Several suspects were named in the FBI's 1946 investigation, but, partly because to a lack of witnesses, none were ever charged.

``The best people in town won't talk," a frustrated Major William Spence of the Georgia State Patrol was quoted as saying.

Howard, living in nearby Social Circle, was 5 years old when the two couples were lynched. It was as a teenager that he began to question why no one was ever brought to justice in the brazen, public killings at Moore's Ford.

A ride home from a civil rights rally in 1967, at which Howard had shaken hands with the Rev. Martin Luther King Jr., persuaded him to try to find answers.

On the ride, Dan Young, head of the local NAACP chapter, motioned to Howard to glance out the back window of his car. The moment they crossed the county line, he said, a car rolled up behind Young's vehicle, trailing it.

``People are watching every move I make," Young said. ``That's why I need someone else helping me."

Howard swore he would, and made good on his word when he returned to Social Circle. He became a civil rights advocate, pushing back legalized segregation in his small town by banding together a group of young blacks who fought to integrate the school system and city pool.

Aside from the threats he received as the public face of the group , Howard faced scorn from his own community each weekend, when he took out a list that Young had given him of purported witnesses to the killings, and encouraged them to come forward.

Varying his route to assure residents he wasn't being followed to their homes or meeting sharecroppers when they came to town, Howard nonetheless made no progress. Weekend after weekend, the potential witnesses slammed doors in his face or ran him off their property.

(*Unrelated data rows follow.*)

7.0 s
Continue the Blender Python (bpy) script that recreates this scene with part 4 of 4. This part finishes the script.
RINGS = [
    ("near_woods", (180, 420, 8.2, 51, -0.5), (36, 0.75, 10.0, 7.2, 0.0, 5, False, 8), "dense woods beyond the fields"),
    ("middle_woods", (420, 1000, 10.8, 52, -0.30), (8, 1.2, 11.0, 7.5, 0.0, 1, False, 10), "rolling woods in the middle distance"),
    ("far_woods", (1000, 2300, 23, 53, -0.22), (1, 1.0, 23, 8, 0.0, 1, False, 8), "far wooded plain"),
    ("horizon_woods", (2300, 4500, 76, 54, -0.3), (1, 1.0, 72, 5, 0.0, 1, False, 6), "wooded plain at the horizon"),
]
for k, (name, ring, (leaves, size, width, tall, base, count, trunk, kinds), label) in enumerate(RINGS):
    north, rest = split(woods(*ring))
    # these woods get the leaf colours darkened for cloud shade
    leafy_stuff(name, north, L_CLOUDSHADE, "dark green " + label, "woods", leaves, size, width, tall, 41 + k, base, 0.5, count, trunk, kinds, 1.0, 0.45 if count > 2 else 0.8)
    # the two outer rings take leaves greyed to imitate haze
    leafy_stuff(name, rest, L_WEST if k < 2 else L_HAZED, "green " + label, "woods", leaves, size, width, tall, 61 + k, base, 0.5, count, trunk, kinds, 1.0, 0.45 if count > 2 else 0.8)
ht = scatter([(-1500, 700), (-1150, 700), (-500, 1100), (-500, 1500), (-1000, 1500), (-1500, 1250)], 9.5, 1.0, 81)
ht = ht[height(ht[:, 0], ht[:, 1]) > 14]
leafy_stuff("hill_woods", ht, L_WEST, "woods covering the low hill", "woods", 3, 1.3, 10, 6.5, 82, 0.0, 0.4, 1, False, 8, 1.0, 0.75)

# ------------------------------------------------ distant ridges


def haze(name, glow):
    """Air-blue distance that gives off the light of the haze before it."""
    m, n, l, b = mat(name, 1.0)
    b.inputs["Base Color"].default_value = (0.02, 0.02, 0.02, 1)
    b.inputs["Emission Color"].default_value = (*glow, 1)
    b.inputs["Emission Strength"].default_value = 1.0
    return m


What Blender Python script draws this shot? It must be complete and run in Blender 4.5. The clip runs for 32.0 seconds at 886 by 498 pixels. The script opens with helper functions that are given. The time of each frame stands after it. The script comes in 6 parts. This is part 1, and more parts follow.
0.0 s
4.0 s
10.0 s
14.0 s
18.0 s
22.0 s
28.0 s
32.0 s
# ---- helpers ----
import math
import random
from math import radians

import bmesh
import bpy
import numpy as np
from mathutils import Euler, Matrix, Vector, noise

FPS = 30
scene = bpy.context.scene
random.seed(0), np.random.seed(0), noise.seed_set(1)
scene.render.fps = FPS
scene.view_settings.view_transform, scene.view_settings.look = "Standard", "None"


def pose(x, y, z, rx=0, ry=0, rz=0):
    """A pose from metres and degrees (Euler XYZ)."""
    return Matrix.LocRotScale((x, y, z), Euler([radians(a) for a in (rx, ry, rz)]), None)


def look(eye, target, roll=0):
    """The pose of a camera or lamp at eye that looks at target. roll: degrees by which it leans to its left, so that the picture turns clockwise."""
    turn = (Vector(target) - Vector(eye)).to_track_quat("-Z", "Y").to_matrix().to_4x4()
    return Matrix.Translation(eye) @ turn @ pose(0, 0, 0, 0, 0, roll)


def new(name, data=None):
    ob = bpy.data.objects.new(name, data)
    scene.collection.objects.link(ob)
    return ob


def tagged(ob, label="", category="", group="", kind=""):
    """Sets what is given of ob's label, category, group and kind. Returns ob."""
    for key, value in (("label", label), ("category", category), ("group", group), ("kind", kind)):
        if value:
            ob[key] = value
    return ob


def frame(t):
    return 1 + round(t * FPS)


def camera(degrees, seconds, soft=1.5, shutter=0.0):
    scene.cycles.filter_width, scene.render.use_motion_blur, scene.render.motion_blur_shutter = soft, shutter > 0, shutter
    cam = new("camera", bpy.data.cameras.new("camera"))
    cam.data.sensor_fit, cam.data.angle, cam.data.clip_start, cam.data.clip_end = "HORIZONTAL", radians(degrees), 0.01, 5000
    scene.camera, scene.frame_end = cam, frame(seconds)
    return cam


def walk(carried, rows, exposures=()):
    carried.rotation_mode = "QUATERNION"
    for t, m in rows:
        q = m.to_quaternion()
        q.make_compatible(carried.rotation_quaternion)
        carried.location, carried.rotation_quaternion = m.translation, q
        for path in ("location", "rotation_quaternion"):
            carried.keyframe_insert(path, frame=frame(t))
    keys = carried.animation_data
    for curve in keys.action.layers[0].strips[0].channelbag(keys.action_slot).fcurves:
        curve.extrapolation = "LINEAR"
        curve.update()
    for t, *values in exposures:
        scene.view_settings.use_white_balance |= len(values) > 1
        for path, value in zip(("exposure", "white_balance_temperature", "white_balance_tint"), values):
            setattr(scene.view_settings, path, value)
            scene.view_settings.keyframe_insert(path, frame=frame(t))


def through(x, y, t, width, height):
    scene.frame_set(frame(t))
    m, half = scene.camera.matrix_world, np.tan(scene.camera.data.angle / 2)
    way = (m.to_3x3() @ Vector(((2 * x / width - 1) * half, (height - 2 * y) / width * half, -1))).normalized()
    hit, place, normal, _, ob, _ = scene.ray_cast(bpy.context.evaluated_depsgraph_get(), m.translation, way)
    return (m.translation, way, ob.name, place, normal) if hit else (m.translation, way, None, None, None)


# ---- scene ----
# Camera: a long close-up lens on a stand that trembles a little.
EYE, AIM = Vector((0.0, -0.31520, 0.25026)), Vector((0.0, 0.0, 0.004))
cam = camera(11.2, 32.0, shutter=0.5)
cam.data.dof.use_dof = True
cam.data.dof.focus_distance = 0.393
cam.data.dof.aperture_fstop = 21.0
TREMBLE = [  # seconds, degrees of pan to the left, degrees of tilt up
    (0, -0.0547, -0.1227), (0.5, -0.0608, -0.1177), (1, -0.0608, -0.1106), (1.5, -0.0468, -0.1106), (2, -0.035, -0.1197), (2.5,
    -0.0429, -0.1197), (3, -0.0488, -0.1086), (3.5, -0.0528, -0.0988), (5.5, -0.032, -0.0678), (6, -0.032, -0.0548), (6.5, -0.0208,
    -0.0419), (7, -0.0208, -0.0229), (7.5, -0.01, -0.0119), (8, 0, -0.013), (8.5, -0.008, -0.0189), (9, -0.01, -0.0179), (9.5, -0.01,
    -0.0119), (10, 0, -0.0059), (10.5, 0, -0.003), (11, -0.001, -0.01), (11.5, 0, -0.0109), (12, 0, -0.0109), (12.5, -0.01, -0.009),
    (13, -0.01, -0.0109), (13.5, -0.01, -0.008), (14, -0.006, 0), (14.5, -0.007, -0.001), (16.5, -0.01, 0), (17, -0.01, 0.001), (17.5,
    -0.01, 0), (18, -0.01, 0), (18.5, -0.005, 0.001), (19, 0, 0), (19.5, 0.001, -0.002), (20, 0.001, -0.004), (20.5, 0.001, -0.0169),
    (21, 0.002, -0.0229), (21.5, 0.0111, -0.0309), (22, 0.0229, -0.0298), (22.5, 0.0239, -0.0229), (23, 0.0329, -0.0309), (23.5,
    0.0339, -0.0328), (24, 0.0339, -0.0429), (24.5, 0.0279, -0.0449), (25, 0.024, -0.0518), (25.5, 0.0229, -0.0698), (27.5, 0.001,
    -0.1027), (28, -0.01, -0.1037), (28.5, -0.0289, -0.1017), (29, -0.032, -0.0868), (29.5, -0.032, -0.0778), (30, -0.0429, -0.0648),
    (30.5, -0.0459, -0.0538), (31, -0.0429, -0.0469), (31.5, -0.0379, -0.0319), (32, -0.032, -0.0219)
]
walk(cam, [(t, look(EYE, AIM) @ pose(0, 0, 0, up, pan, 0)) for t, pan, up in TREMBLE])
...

As the years went by, some people finally agreed to come forward, but the faded memories of the killings and the names of suspects and witnesses long dead were never enough to compel local prosecutors to bring charges.

To this day, Howard, now 65, is unfazed. He still tries to persuade witnesses to snap the culture of fear that's prevented them from coming forward.

Earlier this year, the FBI decided to take another look at the case. The local prosecutor, Walton District Attorney Ken Wynne, has said he's willing to hear anything new, but contends that he doesn't have sufficient evidence and witnesses to reopen the case now.

The renewed interest didn't happen by chance. A network of politicians, civil rights activists, and relatives of victims joined forces in 1997 to press for prosecution. But Howard still encounters fear, even six decades after the lynching.

Ruby Butler, the sharecropper who had seen the white mob, hushes her great-great grandson's video game as Howard strolls up to greet her.

Times may have changed, the 89-year-old woman acknowledges, but old habits die hard. ``I'm too old for them to do anything to me," she said. ``But so many people are afraid to come forward. You can't get nobody to talk."

Anticipating the answer, Howard asks Butler once more whether she has persuaded a reluctant friend to share her memories of the lynching.

Butler clenches her eyes closed, sadly shaking her head no.

Howard sighs as he turns to go.

Then, as he's done for years, Howard walks back to his car and drives down the dusty road to the next home.